● Dataset section
■ ■ ■ ■ ■ ■ ■

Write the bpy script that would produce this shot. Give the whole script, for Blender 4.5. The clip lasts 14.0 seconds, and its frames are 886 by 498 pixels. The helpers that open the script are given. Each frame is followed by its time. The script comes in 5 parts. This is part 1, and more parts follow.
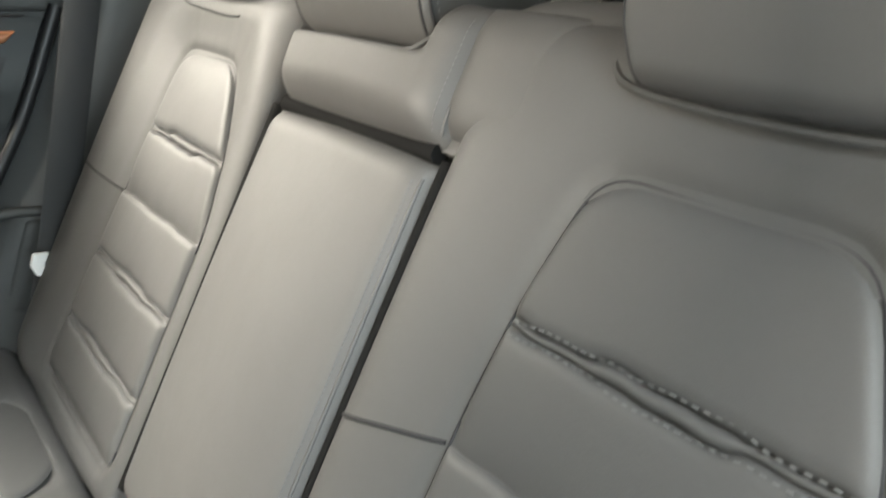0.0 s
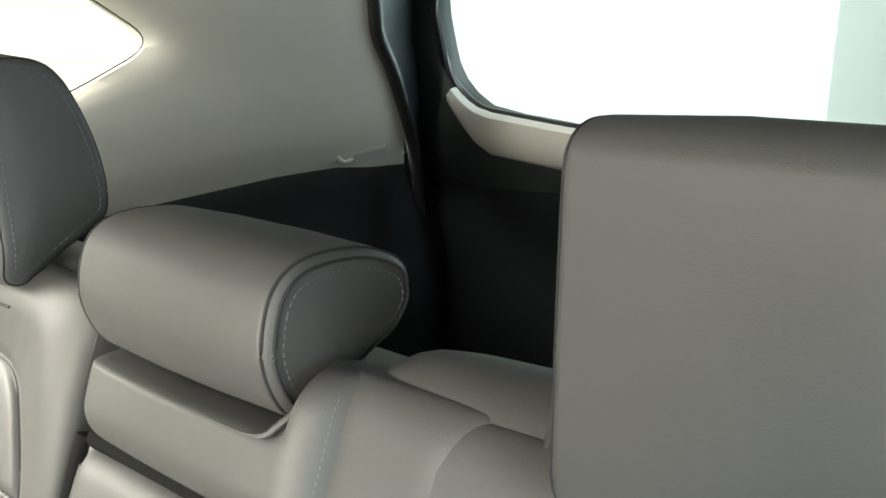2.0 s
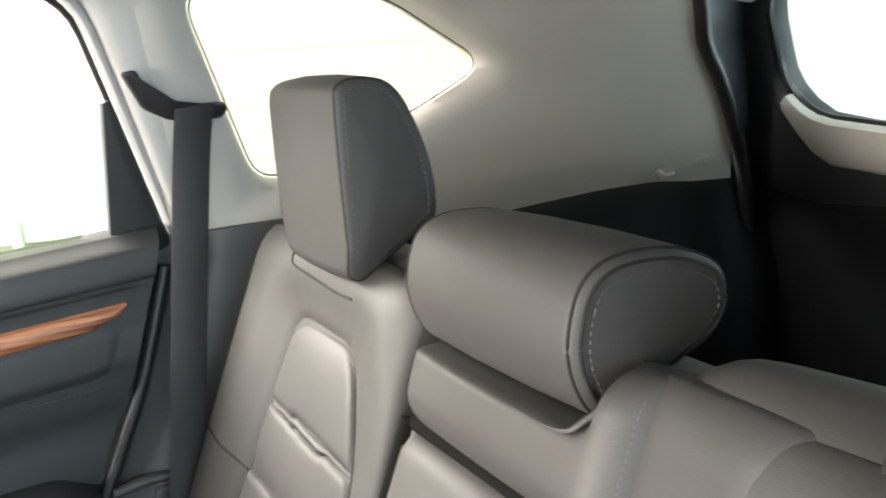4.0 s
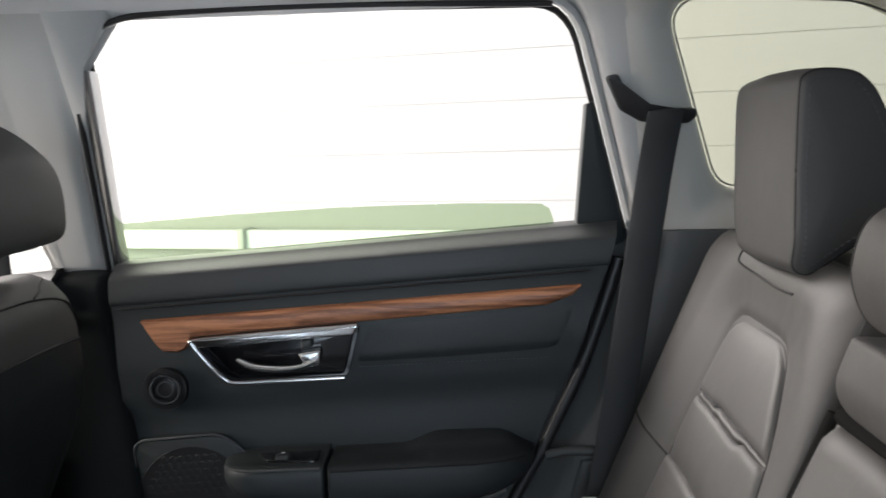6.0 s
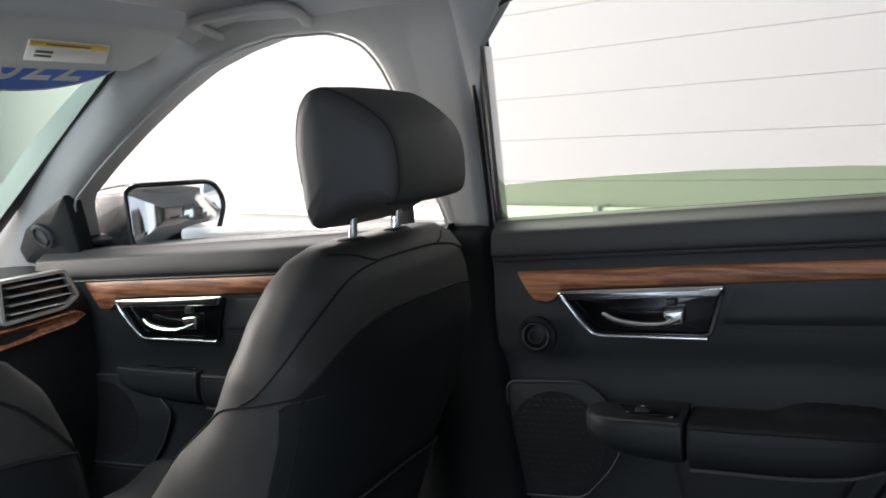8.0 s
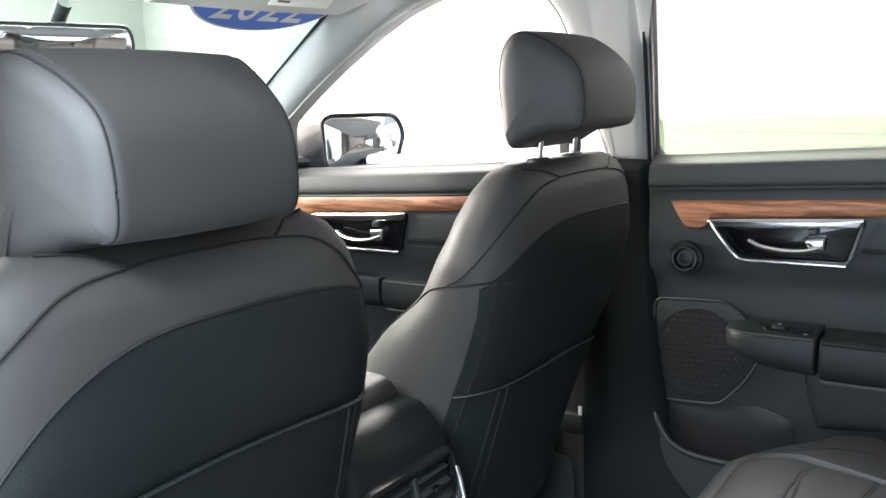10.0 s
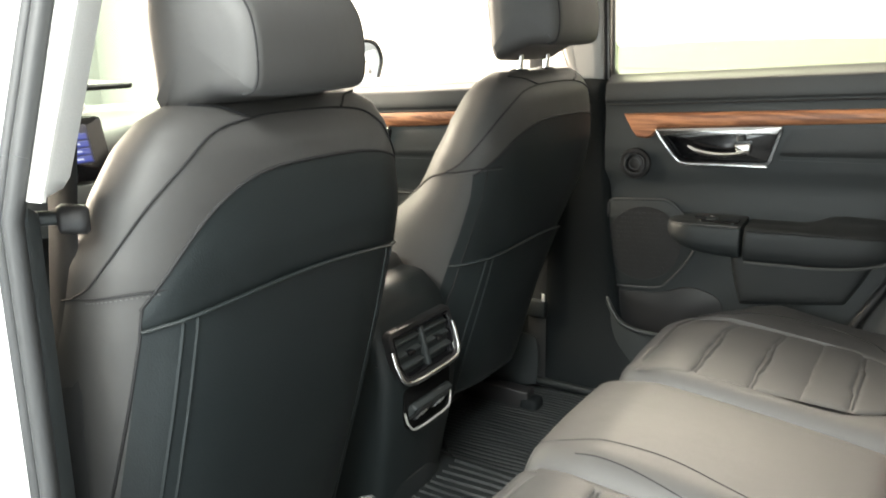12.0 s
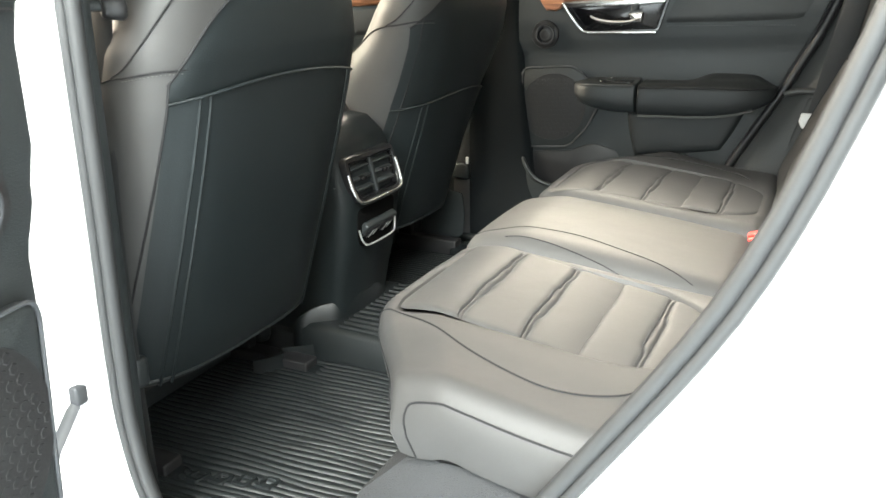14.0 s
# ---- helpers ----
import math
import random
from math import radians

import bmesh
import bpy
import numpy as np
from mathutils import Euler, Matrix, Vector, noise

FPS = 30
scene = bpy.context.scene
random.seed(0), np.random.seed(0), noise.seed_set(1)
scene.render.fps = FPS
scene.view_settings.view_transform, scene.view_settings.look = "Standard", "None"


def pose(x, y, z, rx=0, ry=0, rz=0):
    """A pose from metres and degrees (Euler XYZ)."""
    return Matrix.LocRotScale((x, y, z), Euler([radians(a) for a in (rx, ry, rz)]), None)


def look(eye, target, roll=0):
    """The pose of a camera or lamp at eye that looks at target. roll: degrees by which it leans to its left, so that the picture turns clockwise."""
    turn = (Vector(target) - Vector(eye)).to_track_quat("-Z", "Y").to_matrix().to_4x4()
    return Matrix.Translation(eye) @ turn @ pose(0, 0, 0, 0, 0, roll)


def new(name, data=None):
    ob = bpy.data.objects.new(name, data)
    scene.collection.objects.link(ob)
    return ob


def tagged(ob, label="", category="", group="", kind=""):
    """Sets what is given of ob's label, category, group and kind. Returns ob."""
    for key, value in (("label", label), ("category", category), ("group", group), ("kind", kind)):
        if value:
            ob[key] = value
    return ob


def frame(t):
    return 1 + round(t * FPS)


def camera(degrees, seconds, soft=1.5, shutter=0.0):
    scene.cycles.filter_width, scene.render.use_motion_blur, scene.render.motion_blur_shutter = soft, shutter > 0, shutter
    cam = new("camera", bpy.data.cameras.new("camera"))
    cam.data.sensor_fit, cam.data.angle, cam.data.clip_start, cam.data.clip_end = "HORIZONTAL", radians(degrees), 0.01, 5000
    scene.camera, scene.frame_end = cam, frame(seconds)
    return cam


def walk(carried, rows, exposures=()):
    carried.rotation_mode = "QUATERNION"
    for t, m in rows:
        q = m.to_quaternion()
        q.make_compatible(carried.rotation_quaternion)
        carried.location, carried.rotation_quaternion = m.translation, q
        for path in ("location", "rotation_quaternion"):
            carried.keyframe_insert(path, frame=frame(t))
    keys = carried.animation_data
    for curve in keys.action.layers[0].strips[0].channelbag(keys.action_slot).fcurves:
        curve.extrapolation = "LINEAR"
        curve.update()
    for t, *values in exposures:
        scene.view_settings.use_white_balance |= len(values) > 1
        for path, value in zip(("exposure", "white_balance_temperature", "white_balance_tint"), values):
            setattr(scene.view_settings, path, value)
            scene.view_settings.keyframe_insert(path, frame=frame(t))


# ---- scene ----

■ ■ ■ ■ ■ ■ ■

● Written instruction
Make an exact copy of the whole listing, but don't bring over any pictures.

● Exercise answer
Write the bpy script that would produce this shot. Give the whole script, for Blender 4.5. The clip lasts 14.0 seconds, and its frames are 886 by 498 pixels. The helpers that open the script are given. Each frame is followed by its time. The script comes in 5 parts. This is part 1, and more parts follow.
0.0 s
2.0 s
4.0 s
6.0 s
8.0 s
10.0 s
12.0 s
14.0 s
# ---- helpers ----
import math
import random
from math import radians

import bmesh
import bpy
import numpy as np
from mathutils import Euler, Matrix, Vector, noise

FPS = 30
scene = bpy.context.scene
random.seed(0), np.random.seed(0), noise.seed_set(1)
scene.render.fps = FPS
scene.view_settings.view_transform, scene.view_settings.look = "Standard", "None"


def pose(x, y, z, rx=0, ry=0, rz=0):
    """A pose from metres and degrees (Euler XYZ)."""
    return Matrix.LocRotScale((x, y, z), Euler([radians(a) for a in (rx, ry, rz)]), None)


def look(eye, target, roll=0):
    """The pose of a camera or lamp at eye that looks at target. roll: degrees by which it leans to its left, so that the picture turns clockwise."""
    turn = (Vector(target) - Vector(eye)).to_track_quat("-Z", "Y").to_matrix().to_4x4()
    return Matrix.Translation(eye) @ turn @ pose(0, 0, 0, 0, 0, roll)


def new(name, data=None):
    ob = bpy.data.objects.new(name, data)
    scene.collection.objects.link(ob)
    return ob


def tagged(ob, label="", category="", group="", kind=""):
    """Sets what is given of ob's label, category, group and kind. Returns ob."""
    for key, value in (("label", label), ("category", category), ("group", group), ("kind", kind)):
        if value:
            ob[key] = value
    return ob


def frame(t):
    return 1 + round(t * FPS)


def camera(degrees, seconds, soft=1.5, shutter=0.0):
    scene.cycles.filter_width, scene.render.use_motion_blur, scene.render.motion_blur_shutter = soft, shutter > 0, shutter
    cam = new("camera", bpy.data.cameras.new("camera"))
    cam.data.sensor_fit, cam.data.angle, cam.data.clip_start, cam.data.clip_end = "HORIZONTAL", radians(degrees), 0.01, 5000
    scene.camera, scene.frame_end = cam, frame(seconds)
    return cam


def walk(carried, rows, exposures=()):
    carried.rotation_mode = "QUATERNION"
    for t, m in rows:
        q = m.to_quaternion()
        q.make_compatible(carried.rotation_quaternion)
        carried.location, carried.rotation_quaternion = m.translation, q
        for path in ("location", "rotation_quaternion"):
            carried.keyframe_insert(path, frame=frame(t))
    keys = carried.animation_data
    for curve in keys.action.layers[0].strips[0].channelbag(keys.action_slot).fcurves:
        curve.extrapolation = "LINEAR"
        curve.update()
    for t, *values in exposures:
        scene.view_settings.use_white_balance |= len(values) > 1
        for path, value in zip(("exposure", "white_balance_temperature", "white_balance_tint"), values):
            setattr(scene.view_settings, path, value)
            scene.view_settings.keyframe_insert(path, frame=frame(t))


# ---- scene ----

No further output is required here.